= Master contract (labor) =

A master contract or master agreement is a collective bargaining agreement which covers all unionized worksites in an industry, market or company, and which establishes the terms and conditions of employment common to all workers in the industry, market or company.

==About master contracts==
A master contract may be geographically limited and occur at the local, regional or national level. It may also be limited to a specific market, whether local, regional or national. Although a master contract governs the general terms of employment that apply uniformly across the company or industry, master contracts often provide for local terms to be negotiated. Some master contracts may also permit local or regional variations in order to meet special economic, competitive, or other circumstances for a union or company. For example, in the early 1980s the United Auto Workers exempted Chrysler from the master contract governing the U.S. auto industry because the company was in deep financial trouble.

Master contracts are common in the automobile manufacturing, shipping, package express, mining (especially coal mining), and general manufacturing industries. For example, the UAW and the "Big Three" American automakers tend to operate in this pattern: the union selects one manufacturer with which it does most of its negotiation; when an agreement is reached, the union attempts to apply the same contract to the others. Other areas where master agreements can be found include tire manufacturing, public education, baking, custodial and housekeeping services, and healthcare.

In some cases, the goal of a master agreement is to standardize pay and benefit conditions in a market or industry so that employers compete on the grounds of quality services, quality products, or improved workplace safety.

Master contracts also make it easier for newly organized workers, who get rolled into existing contract rather than having to negotiate their own first contract (with the risk that negotiations may drag on or collapse, causing the new union to eventually collapse).

Traditionally, such contracts have been struck as exclusive class actions between the whole class of workers and the whole class of (or a single) employer(s), excluding the employment of any workers outside of it. In the United States in particular there has been pressure from the employing class generally on this.

==Strategy==
When negotiating a master contract, the union often selects the financially strongest employer or worksite to negotiate with it. This agreement becomes the master contract, and sets the pattern for bargaining with the other employers or worksites.

Master contracts can also be used strategically for other ends such as organizing and to break down employer resistance to collective bargaining. In Canada, unions have used master contracts to organize thousands of new workers.

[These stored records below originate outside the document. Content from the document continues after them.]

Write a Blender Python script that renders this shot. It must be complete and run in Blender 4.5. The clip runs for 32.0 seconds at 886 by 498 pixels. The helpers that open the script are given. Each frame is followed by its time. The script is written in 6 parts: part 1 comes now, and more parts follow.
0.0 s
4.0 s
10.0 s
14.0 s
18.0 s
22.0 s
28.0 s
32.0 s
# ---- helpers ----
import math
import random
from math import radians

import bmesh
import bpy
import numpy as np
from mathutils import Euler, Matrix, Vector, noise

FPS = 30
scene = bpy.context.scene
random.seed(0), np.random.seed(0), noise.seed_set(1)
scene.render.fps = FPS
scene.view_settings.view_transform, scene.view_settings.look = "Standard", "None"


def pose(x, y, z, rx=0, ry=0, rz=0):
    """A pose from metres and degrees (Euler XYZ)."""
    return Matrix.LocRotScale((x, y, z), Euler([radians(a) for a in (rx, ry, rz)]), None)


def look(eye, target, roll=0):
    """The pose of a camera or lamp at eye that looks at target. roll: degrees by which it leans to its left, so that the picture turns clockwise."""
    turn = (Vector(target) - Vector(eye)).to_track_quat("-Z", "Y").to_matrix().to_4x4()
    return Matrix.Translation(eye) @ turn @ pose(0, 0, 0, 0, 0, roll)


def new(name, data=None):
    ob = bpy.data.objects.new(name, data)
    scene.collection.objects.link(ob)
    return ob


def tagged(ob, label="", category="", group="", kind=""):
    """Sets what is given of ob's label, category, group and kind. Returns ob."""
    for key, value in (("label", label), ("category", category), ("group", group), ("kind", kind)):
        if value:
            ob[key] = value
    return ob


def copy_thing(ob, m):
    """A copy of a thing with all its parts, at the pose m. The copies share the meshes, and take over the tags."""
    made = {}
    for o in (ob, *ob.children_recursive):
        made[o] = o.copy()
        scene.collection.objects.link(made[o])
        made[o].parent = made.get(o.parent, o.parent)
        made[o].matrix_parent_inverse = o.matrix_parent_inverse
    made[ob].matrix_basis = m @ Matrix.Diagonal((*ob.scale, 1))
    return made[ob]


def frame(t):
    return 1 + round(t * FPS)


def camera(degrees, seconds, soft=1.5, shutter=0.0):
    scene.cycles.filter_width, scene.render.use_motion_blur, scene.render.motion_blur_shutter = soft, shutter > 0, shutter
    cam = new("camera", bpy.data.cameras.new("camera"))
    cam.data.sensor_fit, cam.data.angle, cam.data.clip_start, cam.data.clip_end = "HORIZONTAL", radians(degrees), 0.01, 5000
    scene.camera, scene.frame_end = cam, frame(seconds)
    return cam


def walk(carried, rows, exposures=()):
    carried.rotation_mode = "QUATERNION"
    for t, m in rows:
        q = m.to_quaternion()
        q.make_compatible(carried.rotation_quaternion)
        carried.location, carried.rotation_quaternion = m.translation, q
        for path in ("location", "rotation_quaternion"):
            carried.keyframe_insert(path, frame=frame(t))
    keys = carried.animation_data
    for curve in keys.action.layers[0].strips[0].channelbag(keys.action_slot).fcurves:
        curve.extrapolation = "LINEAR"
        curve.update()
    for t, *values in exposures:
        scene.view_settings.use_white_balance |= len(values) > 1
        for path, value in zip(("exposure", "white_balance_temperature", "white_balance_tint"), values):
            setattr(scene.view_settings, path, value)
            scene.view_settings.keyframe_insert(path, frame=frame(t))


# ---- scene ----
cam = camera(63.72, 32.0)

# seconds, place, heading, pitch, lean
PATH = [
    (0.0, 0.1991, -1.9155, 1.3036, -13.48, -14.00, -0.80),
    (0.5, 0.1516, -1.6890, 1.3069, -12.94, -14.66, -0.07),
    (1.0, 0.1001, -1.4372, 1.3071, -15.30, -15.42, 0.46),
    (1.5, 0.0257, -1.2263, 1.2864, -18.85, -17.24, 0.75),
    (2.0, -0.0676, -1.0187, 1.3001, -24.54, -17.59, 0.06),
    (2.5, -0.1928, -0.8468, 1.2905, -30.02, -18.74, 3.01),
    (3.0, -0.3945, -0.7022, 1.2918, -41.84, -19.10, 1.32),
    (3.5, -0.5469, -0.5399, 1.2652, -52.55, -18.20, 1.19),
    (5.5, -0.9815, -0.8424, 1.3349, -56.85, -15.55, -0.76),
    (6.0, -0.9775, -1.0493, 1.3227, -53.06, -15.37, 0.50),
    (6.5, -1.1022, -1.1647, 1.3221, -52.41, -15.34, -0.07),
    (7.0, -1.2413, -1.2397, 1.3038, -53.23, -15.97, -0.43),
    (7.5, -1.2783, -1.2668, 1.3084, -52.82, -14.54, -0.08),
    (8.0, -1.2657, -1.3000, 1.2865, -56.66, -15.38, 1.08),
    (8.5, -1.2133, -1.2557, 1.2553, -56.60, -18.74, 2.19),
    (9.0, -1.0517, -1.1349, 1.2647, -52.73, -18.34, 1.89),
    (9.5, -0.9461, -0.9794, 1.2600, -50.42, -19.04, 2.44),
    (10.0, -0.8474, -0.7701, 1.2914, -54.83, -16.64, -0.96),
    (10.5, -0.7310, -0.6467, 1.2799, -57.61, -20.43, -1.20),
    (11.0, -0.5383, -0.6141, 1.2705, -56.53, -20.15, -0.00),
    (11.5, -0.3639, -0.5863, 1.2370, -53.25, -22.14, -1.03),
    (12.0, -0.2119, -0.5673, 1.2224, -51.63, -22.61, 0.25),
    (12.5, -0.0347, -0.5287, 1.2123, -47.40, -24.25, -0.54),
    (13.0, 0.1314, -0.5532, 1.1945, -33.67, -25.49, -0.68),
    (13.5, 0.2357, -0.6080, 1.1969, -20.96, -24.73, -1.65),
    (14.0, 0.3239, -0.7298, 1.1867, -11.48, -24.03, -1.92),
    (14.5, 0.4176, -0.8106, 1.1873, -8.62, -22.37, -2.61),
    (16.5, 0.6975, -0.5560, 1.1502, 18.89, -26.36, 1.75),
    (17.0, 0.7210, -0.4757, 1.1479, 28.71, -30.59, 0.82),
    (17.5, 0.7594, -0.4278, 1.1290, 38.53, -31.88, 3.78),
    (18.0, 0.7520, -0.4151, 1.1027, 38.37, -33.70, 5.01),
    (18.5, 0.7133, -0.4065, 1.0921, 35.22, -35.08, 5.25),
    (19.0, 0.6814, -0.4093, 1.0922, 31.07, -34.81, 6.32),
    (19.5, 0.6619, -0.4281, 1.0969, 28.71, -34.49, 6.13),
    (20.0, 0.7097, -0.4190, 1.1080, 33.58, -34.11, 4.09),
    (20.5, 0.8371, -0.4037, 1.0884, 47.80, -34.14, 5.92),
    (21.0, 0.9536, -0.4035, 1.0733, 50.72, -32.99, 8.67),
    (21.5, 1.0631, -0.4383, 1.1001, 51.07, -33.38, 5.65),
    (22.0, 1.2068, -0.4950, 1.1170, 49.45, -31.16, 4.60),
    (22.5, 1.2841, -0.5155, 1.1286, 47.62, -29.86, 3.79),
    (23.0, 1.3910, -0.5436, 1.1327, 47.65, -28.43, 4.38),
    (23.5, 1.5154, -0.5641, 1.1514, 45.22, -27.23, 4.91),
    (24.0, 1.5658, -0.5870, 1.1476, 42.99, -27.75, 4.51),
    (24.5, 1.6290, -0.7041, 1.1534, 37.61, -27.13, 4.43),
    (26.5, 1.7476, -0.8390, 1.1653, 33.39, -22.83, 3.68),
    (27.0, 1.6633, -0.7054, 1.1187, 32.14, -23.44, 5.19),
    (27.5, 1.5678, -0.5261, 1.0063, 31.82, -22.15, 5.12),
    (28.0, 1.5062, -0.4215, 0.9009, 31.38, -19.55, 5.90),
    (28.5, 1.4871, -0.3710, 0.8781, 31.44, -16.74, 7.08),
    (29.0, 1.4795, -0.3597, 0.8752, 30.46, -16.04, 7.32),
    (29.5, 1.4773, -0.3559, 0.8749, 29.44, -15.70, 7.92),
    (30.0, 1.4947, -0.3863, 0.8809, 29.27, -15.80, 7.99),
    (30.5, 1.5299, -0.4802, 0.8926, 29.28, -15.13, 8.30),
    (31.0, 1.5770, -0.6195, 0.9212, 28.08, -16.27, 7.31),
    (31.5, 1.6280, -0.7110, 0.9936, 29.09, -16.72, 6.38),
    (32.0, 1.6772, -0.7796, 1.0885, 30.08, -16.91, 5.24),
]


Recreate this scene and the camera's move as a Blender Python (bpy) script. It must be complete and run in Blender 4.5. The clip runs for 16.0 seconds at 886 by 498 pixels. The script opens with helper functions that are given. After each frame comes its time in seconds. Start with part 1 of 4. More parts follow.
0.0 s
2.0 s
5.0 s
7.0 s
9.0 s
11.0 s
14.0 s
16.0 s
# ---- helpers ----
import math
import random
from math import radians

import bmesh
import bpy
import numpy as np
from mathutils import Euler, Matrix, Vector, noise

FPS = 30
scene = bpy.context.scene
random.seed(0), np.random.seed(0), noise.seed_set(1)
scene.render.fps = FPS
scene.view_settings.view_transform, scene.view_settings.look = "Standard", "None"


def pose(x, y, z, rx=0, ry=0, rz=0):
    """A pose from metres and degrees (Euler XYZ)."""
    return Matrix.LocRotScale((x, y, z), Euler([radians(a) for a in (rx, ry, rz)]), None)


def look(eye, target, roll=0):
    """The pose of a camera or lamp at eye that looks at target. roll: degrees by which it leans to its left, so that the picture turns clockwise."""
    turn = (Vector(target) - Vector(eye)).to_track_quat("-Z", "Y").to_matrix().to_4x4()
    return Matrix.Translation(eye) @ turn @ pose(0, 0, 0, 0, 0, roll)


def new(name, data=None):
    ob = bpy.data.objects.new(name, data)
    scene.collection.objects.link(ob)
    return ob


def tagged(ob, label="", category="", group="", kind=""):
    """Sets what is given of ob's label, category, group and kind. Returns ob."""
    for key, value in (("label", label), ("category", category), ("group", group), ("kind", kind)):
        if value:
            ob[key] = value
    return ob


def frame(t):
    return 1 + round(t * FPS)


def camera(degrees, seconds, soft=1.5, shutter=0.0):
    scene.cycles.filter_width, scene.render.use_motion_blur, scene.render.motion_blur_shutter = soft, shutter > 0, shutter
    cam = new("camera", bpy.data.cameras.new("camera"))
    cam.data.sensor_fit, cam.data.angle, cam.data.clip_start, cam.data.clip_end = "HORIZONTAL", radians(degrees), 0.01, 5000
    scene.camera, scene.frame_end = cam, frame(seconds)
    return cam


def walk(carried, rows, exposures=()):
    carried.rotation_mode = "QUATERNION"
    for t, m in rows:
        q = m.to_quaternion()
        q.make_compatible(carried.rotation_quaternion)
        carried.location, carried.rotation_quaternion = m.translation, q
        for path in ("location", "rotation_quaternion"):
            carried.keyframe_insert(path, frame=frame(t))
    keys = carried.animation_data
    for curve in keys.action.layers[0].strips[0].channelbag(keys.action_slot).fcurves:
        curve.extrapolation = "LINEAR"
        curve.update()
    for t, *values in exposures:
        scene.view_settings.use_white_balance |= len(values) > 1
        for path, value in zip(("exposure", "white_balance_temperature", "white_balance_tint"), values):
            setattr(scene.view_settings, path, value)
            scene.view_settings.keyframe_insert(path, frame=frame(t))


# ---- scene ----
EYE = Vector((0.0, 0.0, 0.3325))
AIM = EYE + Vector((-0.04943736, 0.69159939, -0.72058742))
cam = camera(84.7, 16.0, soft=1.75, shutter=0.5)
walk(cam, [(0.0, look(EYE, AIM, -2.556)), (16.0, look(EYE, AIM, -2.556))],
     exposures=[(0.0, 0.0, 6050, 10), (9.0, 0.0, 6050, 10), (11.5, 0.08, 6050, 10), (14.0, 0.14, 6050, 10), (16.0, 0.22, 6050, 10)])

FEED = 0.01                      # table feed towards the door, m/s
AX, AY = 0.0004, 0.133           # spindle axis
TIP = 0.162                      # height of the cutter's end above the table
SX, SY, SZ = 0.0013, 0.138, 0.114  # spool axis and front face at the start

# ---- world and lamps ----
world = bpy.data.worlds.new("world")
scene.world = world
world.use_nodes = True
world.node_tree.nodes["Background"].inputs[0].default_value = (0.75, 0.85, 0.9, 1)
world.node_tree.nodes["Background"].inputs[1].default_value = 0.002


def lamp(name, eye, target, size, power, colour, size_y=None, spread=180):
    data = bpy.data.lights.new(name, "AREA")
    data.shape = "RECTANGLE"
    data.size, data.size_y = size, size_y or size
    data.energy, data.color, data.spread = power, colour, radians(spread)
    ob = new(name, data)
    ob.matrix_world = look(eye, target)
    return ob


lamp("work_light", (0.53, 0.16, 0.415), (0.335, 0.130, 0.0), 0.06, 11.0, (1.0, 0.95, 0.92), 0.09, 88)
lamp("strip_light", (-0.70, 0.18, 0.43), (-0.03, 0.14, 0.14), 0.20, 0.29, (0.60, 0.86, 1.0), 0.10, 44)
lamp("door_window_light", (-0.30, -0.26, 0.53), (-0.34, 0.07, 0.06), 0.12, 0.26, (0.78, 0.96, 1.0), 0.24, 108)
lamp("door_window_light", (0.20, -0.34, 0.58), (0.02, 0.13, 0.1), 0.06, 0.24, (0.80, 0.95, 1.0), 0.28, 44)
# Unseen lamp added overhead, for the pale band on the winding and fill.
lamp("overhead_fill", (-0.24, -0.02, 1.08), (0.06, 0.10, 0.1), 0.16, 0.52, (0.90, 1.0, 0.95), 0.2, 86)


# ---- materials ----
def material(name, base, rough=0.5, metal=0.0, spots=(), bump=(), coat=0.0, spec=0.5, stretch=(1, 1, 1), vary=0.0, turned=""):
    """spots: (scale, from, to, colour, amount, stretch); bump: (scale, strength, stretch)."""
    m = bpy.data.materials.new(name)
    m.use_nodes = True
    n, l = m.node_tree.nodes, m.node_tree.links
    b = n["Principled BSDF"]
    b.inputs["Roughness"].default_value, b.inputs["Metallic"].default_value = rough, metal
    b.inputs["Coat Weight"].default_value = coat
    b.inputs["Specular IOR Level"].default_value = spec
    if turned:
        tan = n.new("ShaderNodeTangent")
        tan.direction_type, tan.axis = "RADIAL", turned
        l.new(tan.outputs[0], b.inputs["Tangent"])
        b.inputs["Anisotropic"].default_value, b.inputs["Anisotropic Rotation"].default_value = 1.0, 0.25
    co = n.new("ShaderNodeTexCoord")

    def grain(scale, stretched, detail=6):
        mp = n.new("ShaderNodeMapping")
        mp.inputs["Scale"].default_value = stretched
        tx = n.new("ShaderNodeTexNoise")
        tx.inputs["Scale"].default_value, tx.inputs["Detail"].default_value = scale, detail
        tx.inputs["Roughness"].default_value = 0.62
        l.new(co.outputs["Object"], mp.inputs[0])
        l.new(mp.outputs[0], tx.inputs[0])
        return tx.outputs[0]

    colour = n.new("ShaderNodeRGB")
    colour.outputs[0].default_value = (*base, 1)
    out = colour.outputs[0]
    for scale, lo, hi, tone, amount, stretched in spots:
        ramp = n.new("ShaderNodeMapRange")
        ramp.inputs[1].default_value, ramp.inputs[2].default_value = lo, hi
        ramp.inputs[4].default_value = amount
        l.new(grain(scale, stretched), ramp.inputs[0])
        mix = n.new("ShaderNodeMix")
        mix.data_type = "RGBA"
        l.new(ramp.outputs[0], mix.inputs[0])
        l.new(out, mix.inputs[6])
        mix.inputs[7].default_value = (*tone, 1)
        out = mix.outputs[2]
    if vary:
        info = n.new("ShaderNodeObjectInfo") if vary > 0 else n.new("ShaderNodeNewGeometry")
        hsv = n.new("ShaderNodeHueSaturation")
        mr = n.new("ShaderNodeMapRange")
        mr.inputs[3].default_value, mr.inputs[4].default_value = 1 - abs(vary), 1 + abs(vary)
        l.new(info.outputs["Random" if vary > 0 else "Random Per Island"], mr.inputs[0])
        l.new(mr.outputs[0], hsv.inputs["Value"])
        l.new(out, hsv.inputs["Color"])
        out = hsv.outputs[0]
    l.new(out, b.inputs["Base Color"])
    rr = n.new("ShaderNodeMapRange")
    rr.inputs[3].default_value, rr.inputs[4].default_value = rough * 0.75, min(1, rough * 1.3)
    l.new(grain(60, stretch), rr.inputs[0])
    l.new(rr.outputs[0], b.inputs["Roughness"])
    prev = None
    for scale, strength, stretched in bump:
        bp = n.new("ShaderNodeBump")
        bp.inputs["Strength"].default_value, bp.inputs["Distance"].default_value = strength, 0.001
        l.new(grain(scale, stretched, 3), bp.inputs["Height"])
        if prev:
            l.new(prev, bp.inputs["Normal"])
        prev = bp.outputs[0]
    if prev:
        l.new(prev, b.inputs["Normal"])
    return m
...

A master agreement has tended to weaken an employer's resistance to the spread of the union to unorganized worksites or divisions, and some industries and markets welcome the standardization of pay and fringe benefits that unionization brings. In the United States, some unions have sought to create master agreements which provide for a neutrality agreement, code of conduct for the organizing election, or neutral third-party oversight of an election in order to make union organizing easier. Some master agreements even state that new workers will automatically come under the master agreement. Master bargaining also reduces the likelihood that employers will refuse to bargain or seek to whittle away at unionization workplace by workplace.

==Criticisms==
Some union members criticize master contracts for submerging local differences, and for being undemocratic. Many critics point to master contracts which impose certain fundamental terms and conditions of employment (such as wages, fringe benefits, pensions and certain working conditions) as being nothing more than company unionism. In the United States, unions have engaged in bitter battles over such master agreements in California and Ohio.

In Australia, master contracts proved so contentious that they were essentially outlawed under the 1996 WorkChoices legislation and its 2005 amendments.